Classic bike part prices on some models, such as the Yamaha RD500 are moving to unacceptable levels and aftermarket, non-genuine parts are more commonplace and acceptable in the classic bike arena. Prices are holding up exceptionally well and everyone is always looking for the next ‘classic’ model before everyone else realises and demand outstrips supply!
A word of warning, don’t expect to buy a mint Fizzy for £1000, you’d be lucky to get a knackered one for this, which is a shame as ‘people of the right age’ have very fond memories of the Fizzy, a true classic!
Whilst Gumtree, ebay and Bike Trader will always be a popular marketplace for appreciating classic bikes, Exchange and Mart is maybe a less obvious choice, which means you are more like to grab a bargain, or at least something more reasonably priced than fleabay, and without 300 ‘watchers’ all pushing the price up in the last five seconds of bidding. You will be surprised how many people are prepared to spend good money on a bike they can only see low-resolution pictures of on the internet.
Exchange & Mart’s coverage is nationwide and they boast several thousand bikes to choose from, although only a small percentage would fall under the classic bike category and these to be more ‘modern’ classic bikes.
Local auction houses are also less-popular but likely to produce an ancient or rare ‘barn-find’. Look out for Bonhams, H&H and East Anglia Auctions to name a few to look out for.
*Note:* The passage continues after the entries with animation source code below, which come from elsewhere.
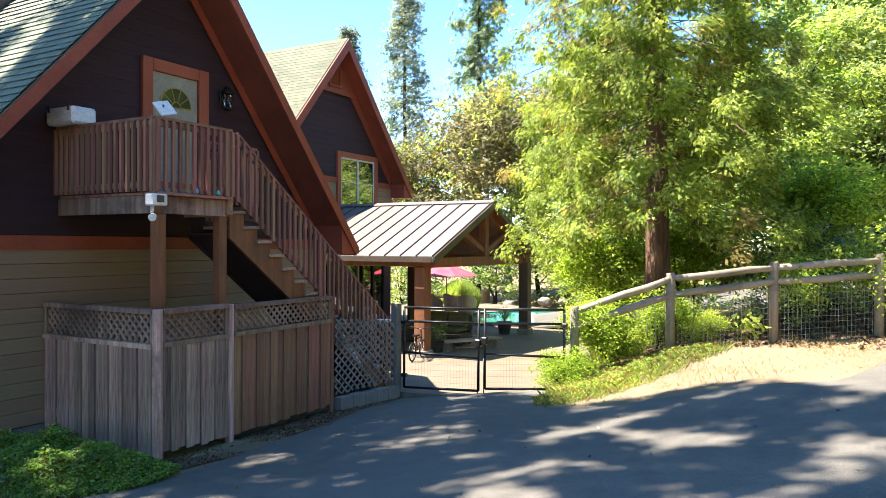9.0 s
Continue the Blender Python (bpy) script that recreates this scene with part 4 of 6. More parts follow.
def wheel_art():
    """A toothed iron ring with a long-armed star, hung on the siding."""
    cx, cz, y = -8.15, 1.32, NY - 0.09
    t = thing("star_ornament", (cx, NY, cz), "round rusty gear-rimmed star ornament hung on olive siding", "wall ornament")
    bm = bmesh.new()
    n = 40
    for k in range(n):
        a, b = 2 * math.pi * k / n, 2 * math.pi * (k + 1) / n
        ring = [(cx + r * math.cos(q), y, cz + r * math.sin(q)) for r, q in ((0.575, a), (0.605, a), (0.605, b), (0.575, b))]
        prism(bm, ring, (0, 0.02, 0))
    part("rim", bm, RUST, t, "rusty toothed iron rim")
    bm = bmesh.new()
    for k in range(30):
        a = 2 * math.pi * k / 30
        beam(bm, (cx + 0.6 * math.cos(a), y + 0.02, cz + 0.6 * math.sin(a)), (cx + 0.68 * math.cos(a), y - 0.02, cz + 0.65 * math.sin(a)), 0.025, 0.02, (0, 1, 0))
    part("rim_tooth", bm, IRON, t, "dark rim teeth")["kind"] = "stuff"
    for k in range(9):
        for s in (1, -1):
            a = s * math.pi / 2 + radians(-26 + 6.5 * k)
            bm = bmesh.new()
            beam(bm, (cx + 0.62 * math.cos(a), y, cz + 0.62 * math.sin(a)), (cx + 0.8 * math.cos(a), y - 0.01, cz + 0.8 * math.sin(a)), 0.008, 0.008, (0, 1, 0))
            part("spike", bm, RUST, t)
    for k in range(8):
        a = math.pi / 2 + math.pi * k / 4
        ln = 0.56 if k % 4 == 0 else 0.44 if k % 2 == 0 else 0.5
        if k in (2, 6):
            continue
        bm = bmesh.new()
        e, w = Vector((math.cos(a), 0, math.sin(a))), Vector((-math.sin(a), 0, math.cos(a)))
        c = Vector((cx, y, cz))
        tip, l1, r1, ridge, mid = c + e * ln, c + e * 0.1 + w * 0.07, c + e * 0.1 - w * 0.07, c + Vector((0, -0.05, 0)), c
        vs = [bm.verts.new(v) for v in (tip, l1, ridge, r1, c + Vector((0, 0.02, 0)))]
        for f in ((0, 1, 2), (0, 2, 3), (0, 3, 4), (0, 4, 1), (1, 4, 2), (3, 2, 4)):
            bm.faces.new([vs[i] for i in f])
        part("star_ray", bm, BRASS if k % 2 == 0 else RUST, t)
    bm = bmesh.new()
    n = 32
    for k in range(n):
        a, b = 2 * math.pi * k / n, 2 * math.pi * (k + 1) / n
        prism(bm, [(cx + 0.28 + r * 0.9 * math.cos(q), y + 0.055, cz - 0.05 + r * math.sin(q)) for r, q in ((0.42, a), (0.45, a), (0.45, b), (0.42, b))], (0, 0.02, 0))
    part("back_hoop", bm, GREY_WOOD, t, "pale hoop behind the star")


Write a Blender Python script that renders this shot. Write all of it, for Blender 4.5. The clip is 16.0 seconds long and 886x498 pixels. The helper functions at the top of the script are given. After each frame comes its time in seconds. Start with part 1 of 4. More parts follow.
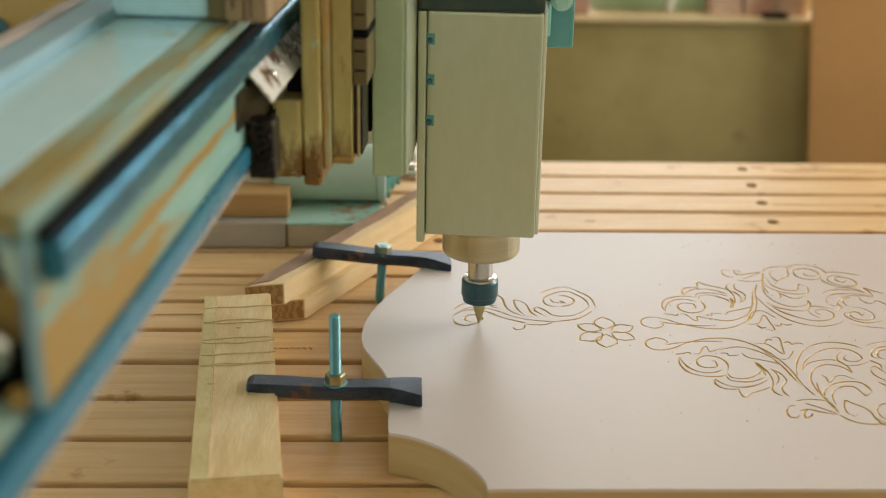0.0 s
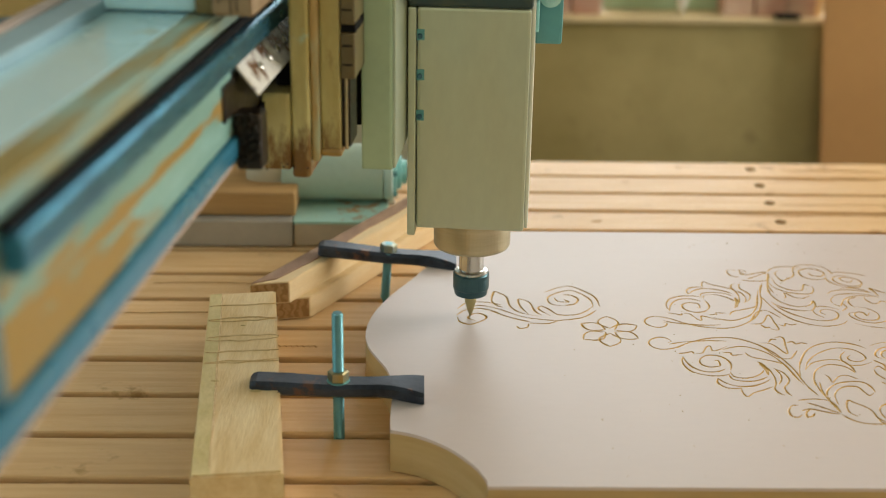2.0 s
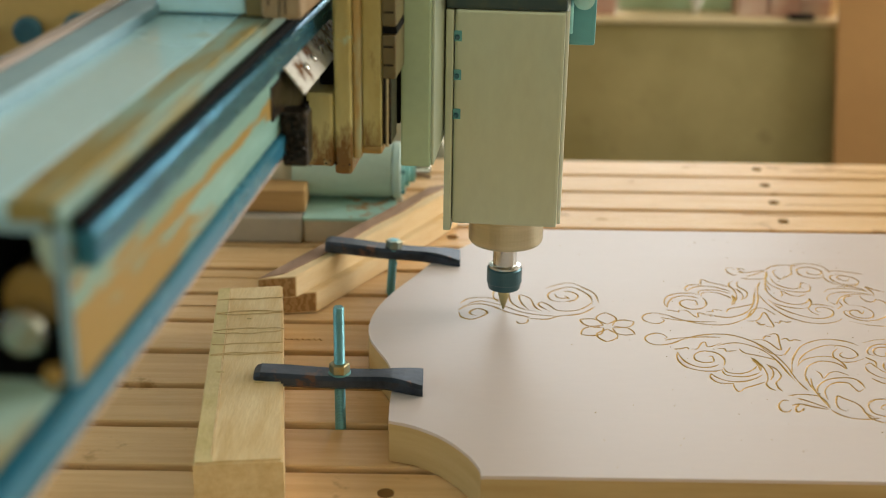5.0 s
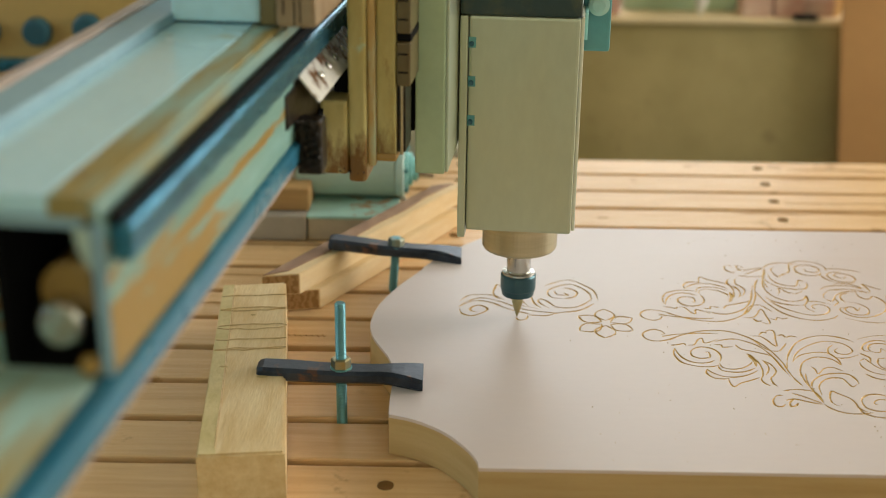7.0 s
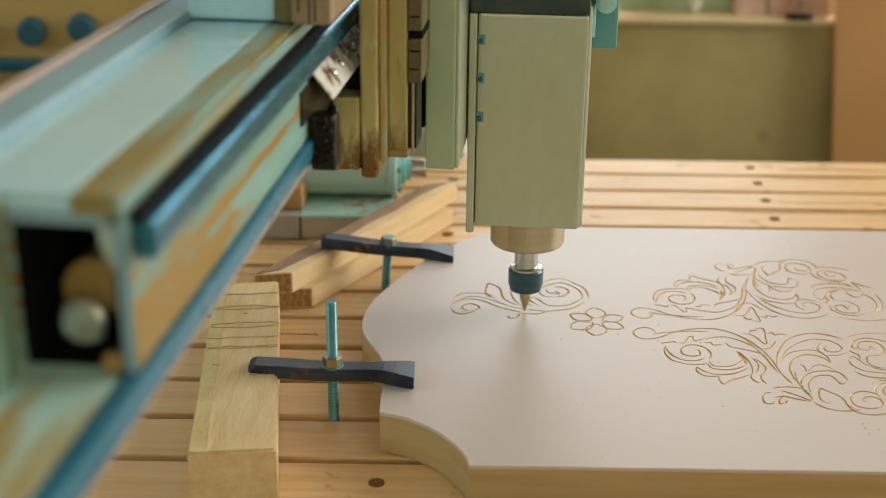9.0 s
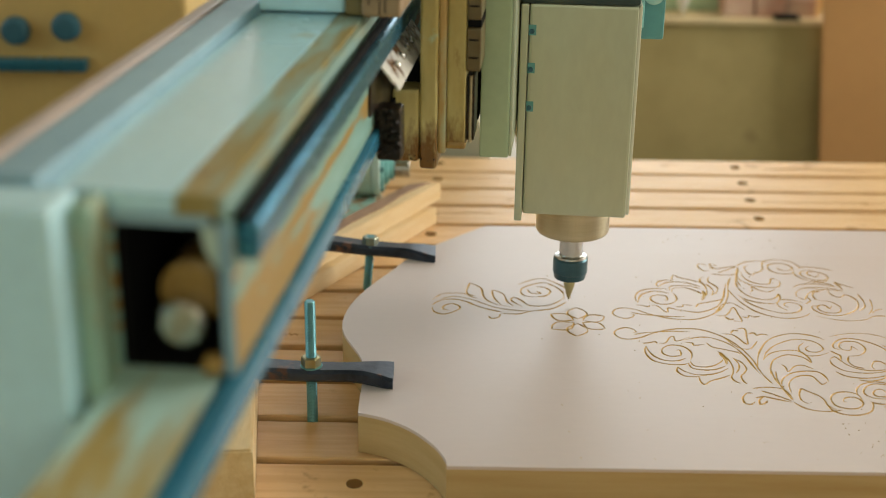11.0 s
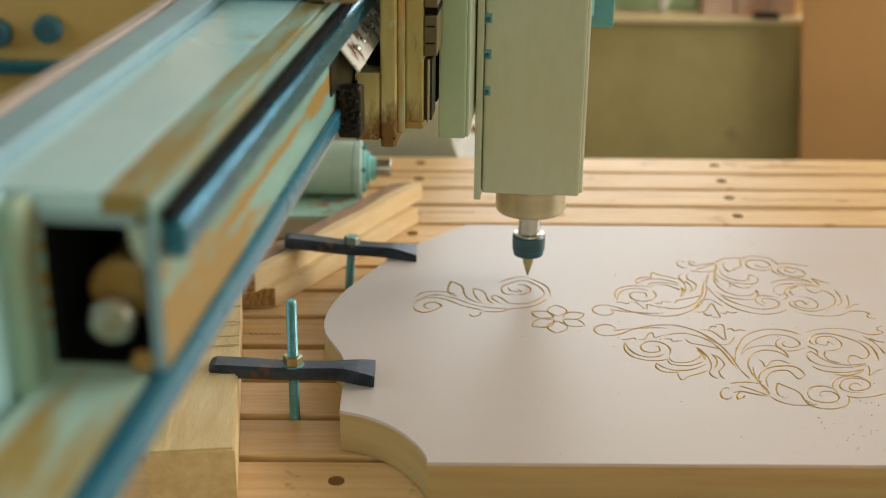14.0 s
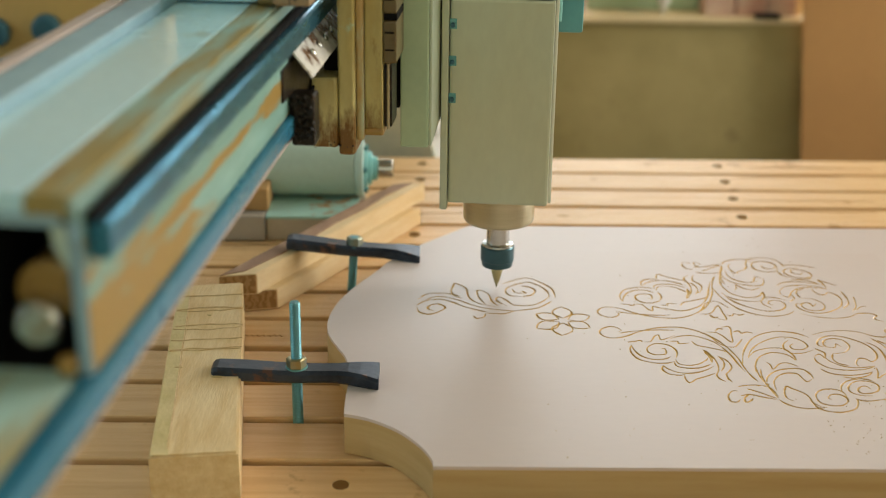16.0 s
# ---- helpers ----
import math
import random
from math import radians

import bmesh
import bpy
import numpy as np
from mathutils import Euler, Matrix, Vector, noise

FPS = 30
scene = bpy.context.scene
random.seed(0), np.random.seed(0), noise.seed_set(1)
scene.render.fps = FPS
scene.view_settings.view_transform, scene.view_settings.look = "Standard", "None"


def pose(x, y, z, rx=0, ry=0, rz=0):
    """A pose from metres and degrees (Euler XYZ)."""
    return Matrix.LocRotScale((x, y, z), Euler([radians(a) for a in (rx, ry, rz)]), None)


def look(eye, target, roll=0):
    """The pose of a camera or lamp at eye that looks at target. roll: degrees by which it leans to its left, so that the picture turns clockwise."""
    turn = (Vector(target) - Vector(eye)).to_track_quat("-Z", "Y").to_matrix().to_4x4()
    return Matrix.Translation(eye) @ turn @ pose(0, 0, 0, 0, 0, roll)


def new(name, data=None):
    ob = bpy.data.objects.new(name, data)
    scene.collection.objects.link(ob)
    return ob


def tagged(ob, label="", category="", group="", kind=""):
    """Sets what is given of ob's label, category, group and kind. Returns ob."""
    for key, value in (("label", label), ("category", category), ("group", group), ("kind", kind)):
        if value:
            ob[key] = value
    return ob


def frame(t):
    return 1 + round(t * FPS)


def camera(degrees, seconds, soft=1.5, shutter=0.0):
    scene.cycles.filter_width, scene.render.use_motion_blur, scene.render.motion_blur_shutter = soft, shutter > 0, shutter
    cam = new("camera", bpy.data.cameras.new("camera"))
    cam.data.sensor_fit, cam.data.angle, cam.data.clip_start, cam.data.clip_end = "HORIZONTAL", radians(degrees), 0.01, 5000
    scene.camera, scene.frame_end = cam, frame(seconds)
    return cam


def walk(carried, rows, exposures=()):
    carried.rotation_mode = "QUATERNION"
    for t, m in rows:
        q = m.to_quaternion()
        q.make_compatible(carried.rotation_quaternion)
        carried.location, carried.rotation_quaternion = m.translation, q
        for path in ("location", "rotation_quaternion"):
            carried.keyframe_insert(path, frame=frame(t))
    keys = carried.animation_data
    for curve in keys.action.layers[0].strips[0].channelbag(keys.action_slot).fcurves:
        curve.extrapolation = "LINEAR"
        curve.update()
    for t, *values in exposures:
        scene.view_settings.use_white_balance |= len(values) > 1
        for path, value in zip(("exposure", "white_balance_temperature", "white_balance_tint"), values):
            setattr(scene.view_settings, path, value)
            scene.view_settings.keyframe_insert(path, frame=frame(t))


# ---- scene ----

Classic bike shows are an obvious choice but pricing is generally at the top end of the market as everyone is an enthusiast and there oogling the hundreds of bikes on show and the autojumble is usually a huge crowd puller.
Remember, always shop around before an impulse 11th-hour fleebay bid after 6 pints of beer, research the aftermarket parts supply properly, a cheap ‘classic’ may not be cheap once genuine parts are purchased.
Also, a classic bike should be viewed as a labour of love and not an investment, otherwise you could be bitterly disappointed!